また西の丸方面等々他の場所も、発掘調査や工事中で見学出来ないところが多かった。富山市も遺構の重要性にやっと気が付き、
動き始めたようだ。2~3年後にきたら、まだまだ大きく変わって入るかも知れないね。尤も、今の模擬天守のようなものは、
今後は止めてほしいけど。
(2007/06/08登城して)
ギャラリー
郷土博物館(模擬天守)
~クリックにて拡大画面に~
㊧1996年8月3日と、㊨2007/06/08の比較
ほぼ10年ぶりの登城であったが、一番驚いたのは、模擬天守の白壁がすっかり綺麗になっていたことである。

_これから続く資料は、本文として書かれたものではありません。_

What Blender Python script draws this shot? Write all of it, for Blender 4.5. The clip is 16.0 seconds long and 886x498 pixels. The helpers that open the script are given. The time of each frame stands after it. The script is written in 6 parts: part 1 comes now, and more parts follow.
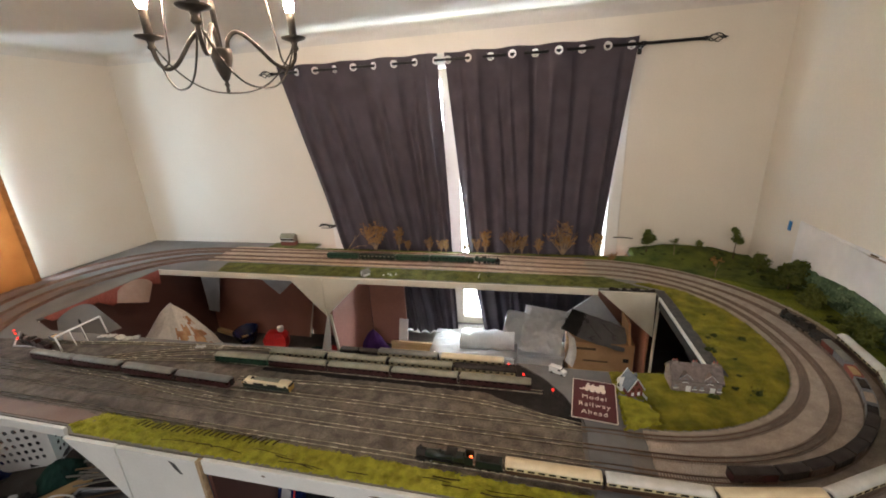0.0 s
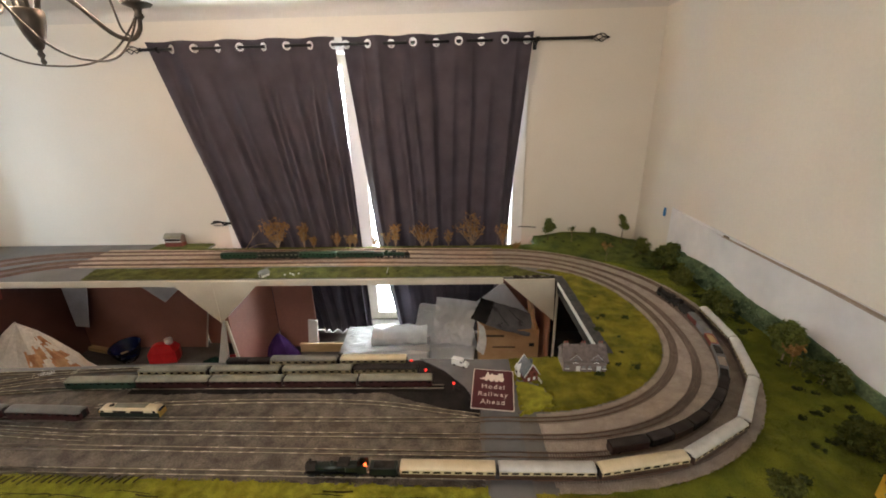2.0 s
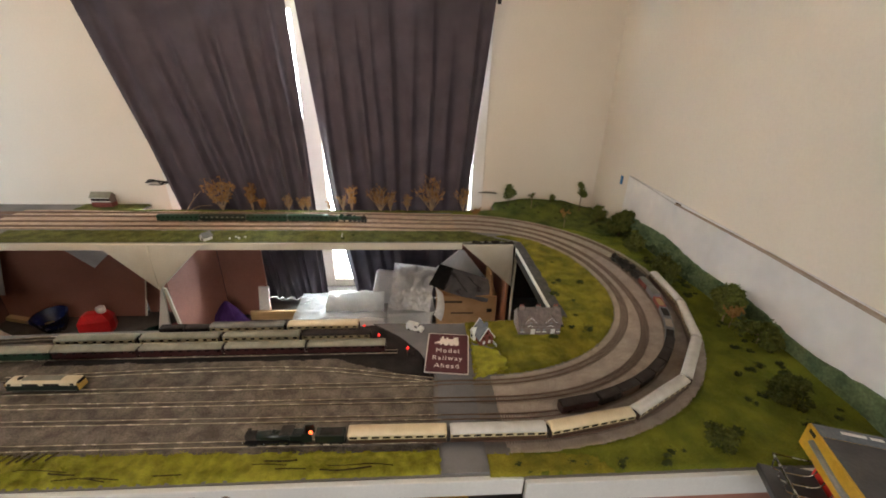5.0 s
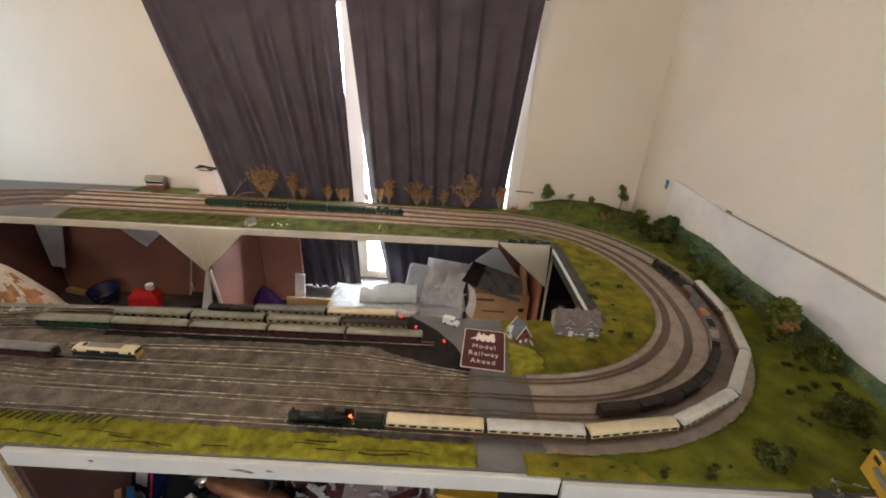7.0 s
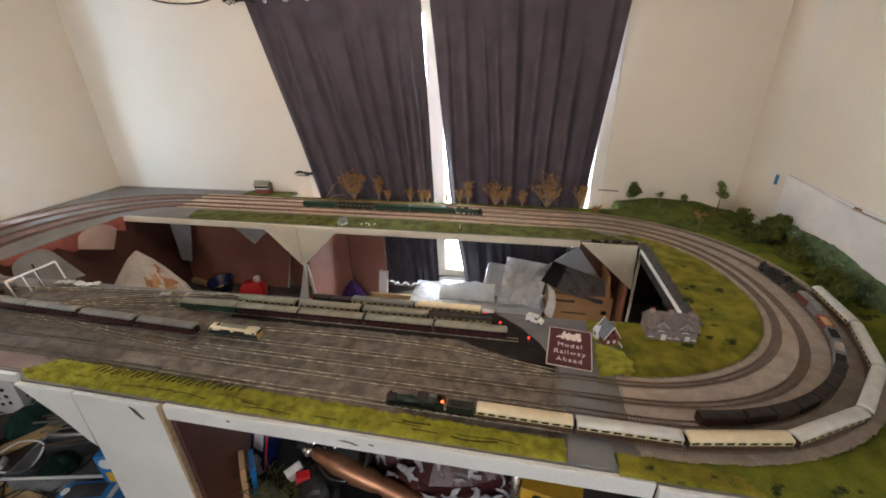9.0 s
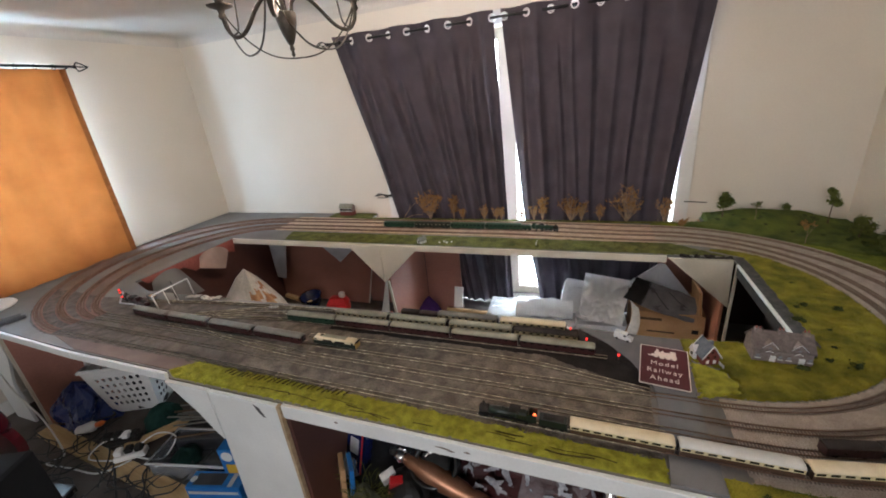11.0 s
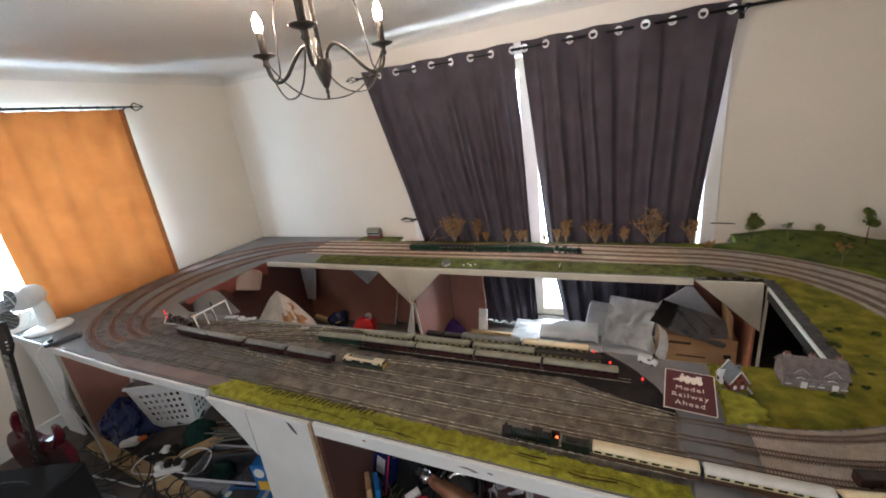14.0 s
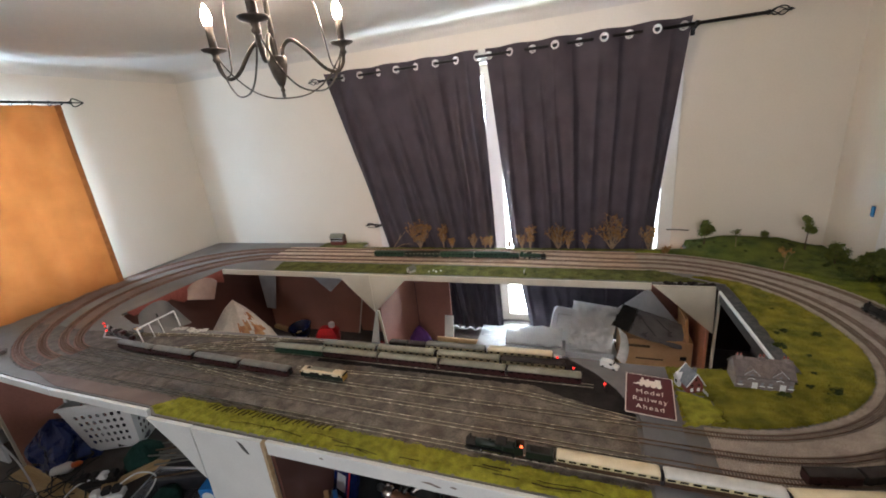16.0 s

前回登城したときは、白壁というより完全なねずみ色の壁であった。
郷土博物館(模擬天守)
~クリックにて拡大画面に~
こうして改めて眺めてみると、模擬とは言いながら、結構様になっている。
水堀
本丸前から西の丸にかかる水堀は相当な広さで、水を満々と湛えている。
本丸正門である枡形形式の鉄門跡
なかなか立派な枡形で、石垣の所どころに大きな石(鏡石)が使われている。
㊧本丸、㊨西の丸
西の丸は、石垣等の工事のため立ち入り禁止で、天守上から撮影
礎石
郷土博物館横に、発掘された二階櫓門や慶長期の柱の礎石等が陳列されている。
搦手の枡形
東出丸への出口になる。正面北側の石垣は江戸時代しばしば崩れ修理されている。
千歳御門
廃藩置県後、赤祖父家に払い下げられていた富山城の唯一の遺構である千歳御殿門が、赤祖父氏のご好意により、
130年ぶりに富山城に戻ってきていた。残念ながら、工事中でネットの中に隠れていて見えなかった。
【郷土博物館内の展示品の数々】
㊧銀鯰尾形兜(前田利長が用いたと伝えられる)、
㊨萌黄糸威胴丸(富山藩主前田利幹着用)
杣田青貝細工鳳凰図鍔(そまだあおがいほうおうずつば)
天保8年杣田光久作
実にきれいなもので、
無粋な私でさえも見とれてしまった。
【富山の鱒寿司】
富山の名物といえば鱒寿司である。私の好みでいくと、高岡市内にある「山正
(高岡城参照)
」が一番であるが、勿論富山市内の鱒寿司も美味く、紀雅(のりまさ)、小林、青山、高田屋等々が美味いと思う(人によっては「源」
のでさえ美味しいという?)。今日は、久し振りに「高田屋」のを買ってみました。